Quanto à presença de vosso nome em escolas, minhas afirmações também
não se originaram "no ouvir dizer". Elas se baseiam em pesquisas
cuidadosas como a publicada pelo saudoso baiano, Dr. José de Oliveira
Arapiraca (nome de uma só escola no seu Estado). Tive a honra de
homenagear aquele grande homem na Câmara dos Vereadores de Salvador,
discursando como convidado da Casa, no momento certo. O Dr. Arapiraca,
após levantamento feito na Bahia, chegou aos números alarmantes a que me
referi na GloboNews, no relativo aos estabelecimentos públicos de
ensino. O nome de Vossa Excelência, ultrapassa numericamente, em muito, o
de vultos pátrios como Rui Barbosa, Padre Vieira, Tiradentes etc. O
dito livro pode ser encontrado com facilidade nas boas bibliotecas
universitárias baianas. Não é preciso um levantamento especial para
identificar este desvio.
Finalmente, fico surpreso com o rol dos artistas e intelectuais
apresentado por Vossa Excelência em sua missiva. São os mesmos nomes
inscritos no Manifesto em vossa defesa, lançado nestes dias. A
coincidência indica um fato: existem pessoas, no âmbito da cultura,
dispostas às zumbaias e aos rapapés. É triste, mas normal num país ainda
não afeito à liberdade. Sua lista e Manifesto trouxeram-se a lembrança
do célebre escrito de Julien Benda sobre a traição dos intelectuais.

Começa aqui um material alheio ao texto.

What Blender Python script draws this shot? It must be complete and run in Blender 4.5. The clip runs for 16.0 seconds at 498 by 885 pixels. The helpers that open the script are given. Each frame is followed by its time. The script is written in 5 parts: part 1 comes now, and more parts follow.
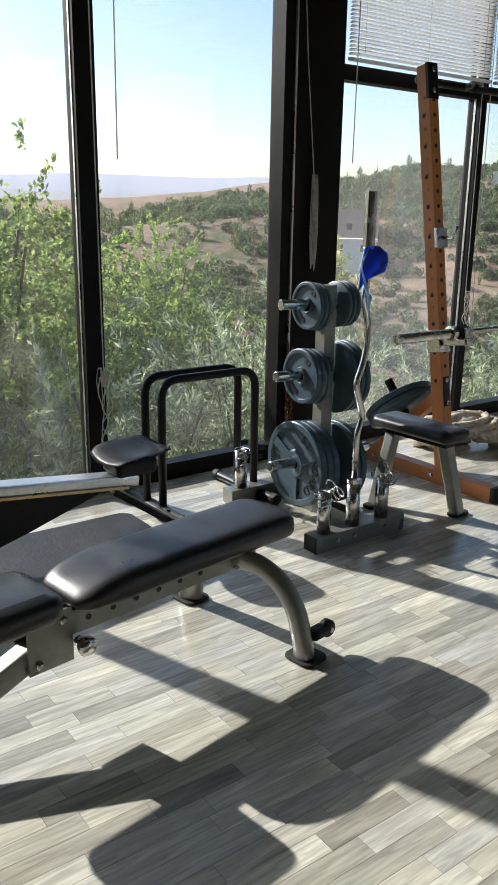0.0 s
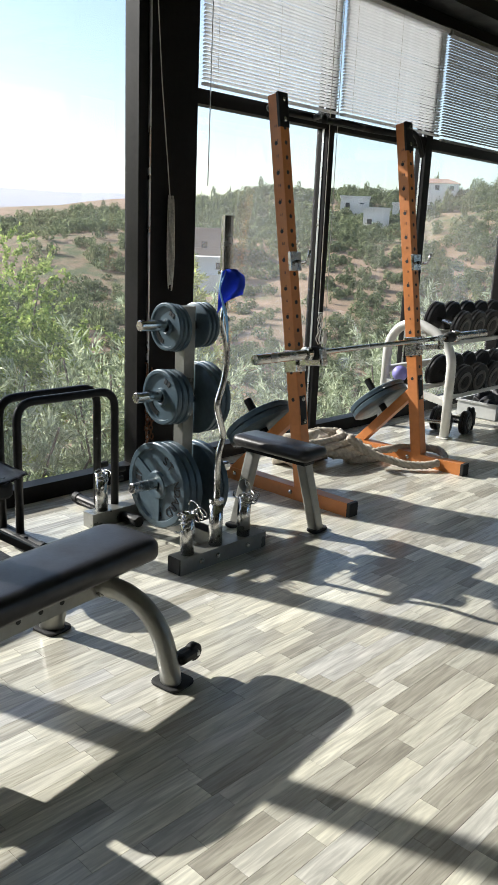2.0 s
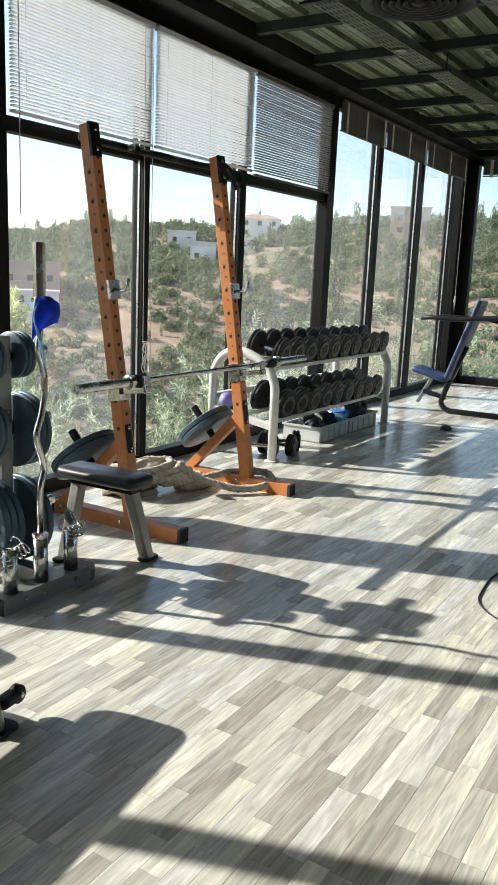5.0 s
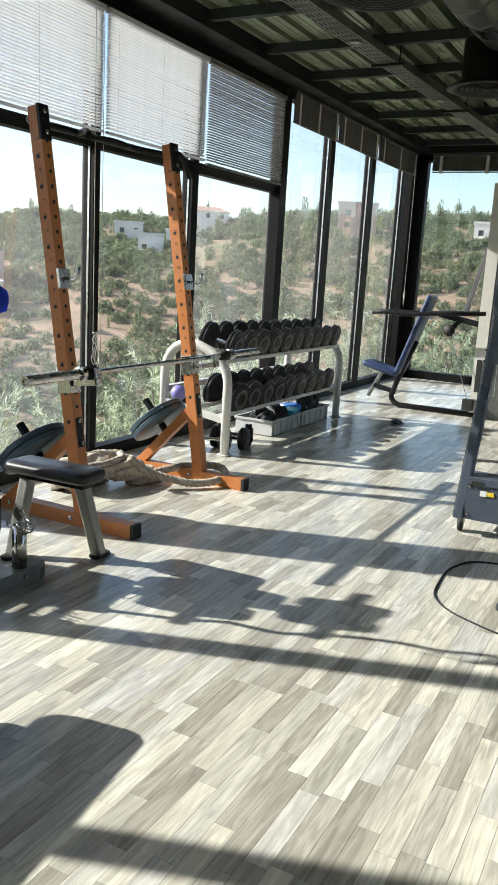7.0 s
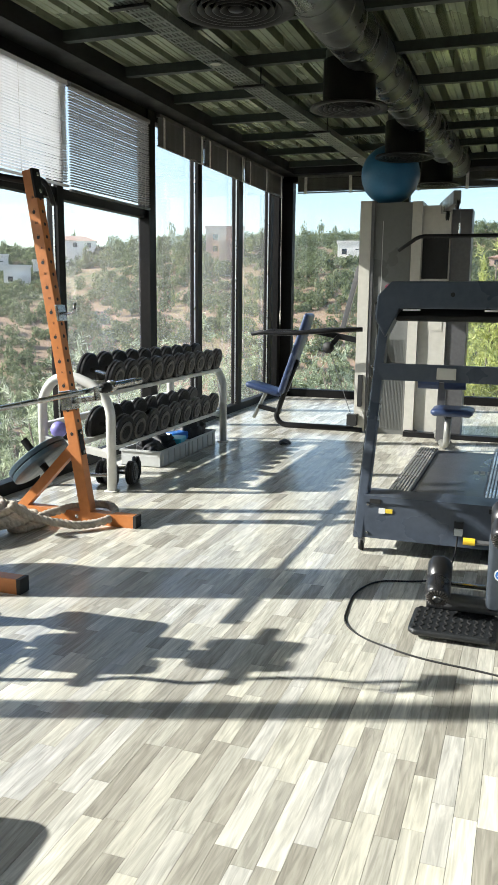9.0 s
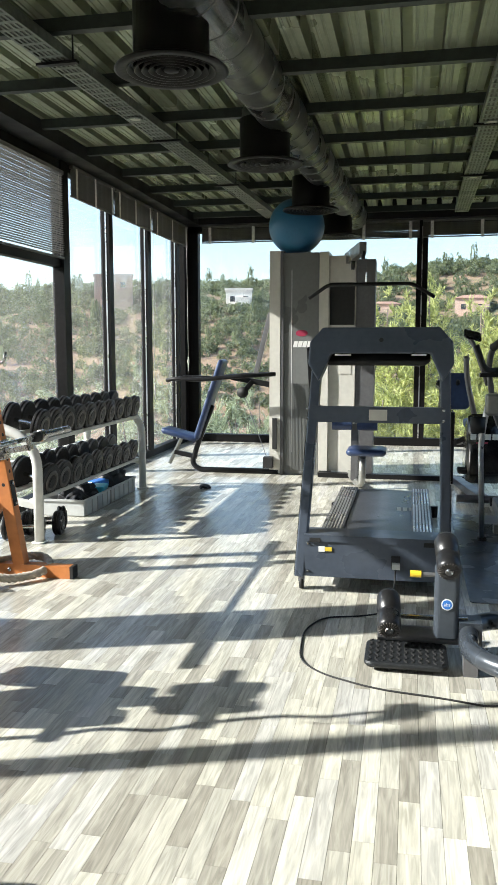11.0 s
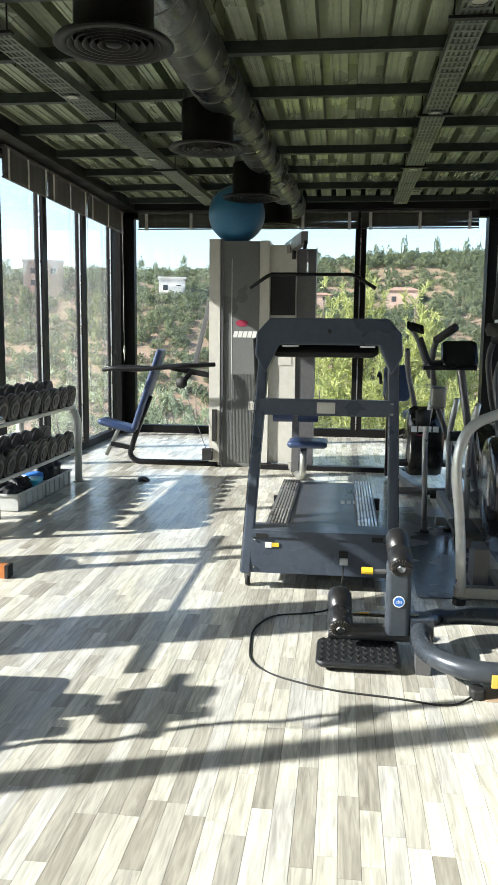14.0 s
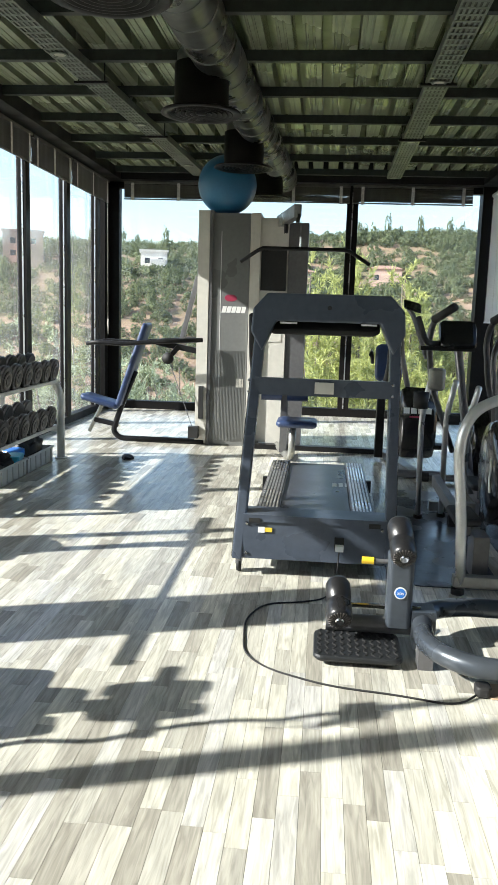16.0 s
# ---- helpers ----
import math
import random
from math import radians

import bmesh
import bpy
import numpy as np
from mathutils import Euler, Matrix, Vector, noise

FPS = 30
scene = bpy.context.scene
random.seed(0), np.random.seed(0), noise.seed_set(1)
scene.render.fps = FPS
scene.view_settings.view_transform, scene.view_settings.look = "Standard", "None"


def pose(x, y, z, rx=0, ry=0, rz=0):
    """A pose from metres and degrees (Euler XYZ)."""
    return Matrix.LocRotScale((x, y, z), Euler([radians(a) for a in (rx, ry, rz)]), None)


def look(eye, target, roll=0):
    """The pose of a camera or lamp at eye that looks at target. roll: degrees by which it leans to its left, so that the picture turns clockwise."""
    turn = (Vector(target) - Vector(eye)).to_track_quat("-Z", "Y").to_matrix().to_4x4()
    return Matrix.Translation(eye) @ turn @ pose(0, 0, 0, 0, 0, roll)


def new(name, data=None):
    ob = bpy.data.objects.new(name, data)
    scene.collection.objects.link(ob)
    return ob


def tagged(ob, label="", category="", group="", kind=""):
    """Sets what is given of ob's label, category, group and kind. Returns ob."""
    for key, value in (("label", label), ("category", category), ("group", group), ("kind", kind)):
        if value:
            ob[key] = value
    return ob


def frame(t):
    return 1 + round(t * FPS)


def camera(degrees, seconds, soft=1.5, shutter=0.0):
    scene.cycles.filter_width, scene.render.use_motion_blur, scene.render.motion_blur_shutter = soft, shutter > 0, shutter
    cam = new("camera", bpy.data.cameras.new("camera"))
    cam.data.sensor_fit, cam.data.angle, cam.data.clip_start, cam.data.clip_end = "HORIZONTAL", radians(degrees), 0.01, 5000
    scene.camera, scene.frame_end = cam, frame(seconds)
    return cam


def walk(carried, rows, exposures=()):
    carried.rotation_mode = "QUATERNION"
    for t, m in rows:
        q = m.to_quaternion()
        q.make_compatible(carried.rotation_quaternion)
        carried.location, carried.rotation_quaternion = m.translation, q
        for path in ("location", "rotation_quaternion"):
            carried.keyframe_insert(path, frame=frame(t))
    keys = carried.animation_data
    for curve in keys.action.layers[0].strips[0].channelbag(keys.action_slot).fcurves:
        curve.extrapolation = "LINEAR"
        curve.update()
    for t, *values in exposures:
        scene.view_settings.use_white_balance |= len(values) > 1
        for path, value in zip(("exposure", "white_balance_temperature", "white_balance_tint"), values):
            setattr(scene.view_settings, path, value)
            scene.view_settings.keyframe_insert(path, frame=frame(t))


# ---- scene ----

Desconheço os trabalhos universitários favoráveis à Vossa Excelência
feitos na Universidade de Campinas. Acho bizarra esta vossa afirmação,
porque pesquisas sérias não são ideadas para definir juízos de partidos e
de seus líderes. O rigor e a análise isenta constituem o único
fundamento da ciência. E a Unicamp é uma pequena universidade que prima
por estes prismas do rigor e da cautela, longe das seitas e das
preferências ideológicas. É isto o que lhe dá credibilidade ética e
científica, justamente porque nela não se confia o destino da sociedade e
dos indivíduos ao "ouvir dizer" ou aos recortes de jornais, mas na
lenta e dura pesquisa.
Grato pela sua missiva, digo a Vossa Excelência que tenho pela Bahia e
pelo seu povo o maior respeito e admiração. Justo por isto, não tomo
uma parcela, por mais expressiva que ela seja, pelo todo.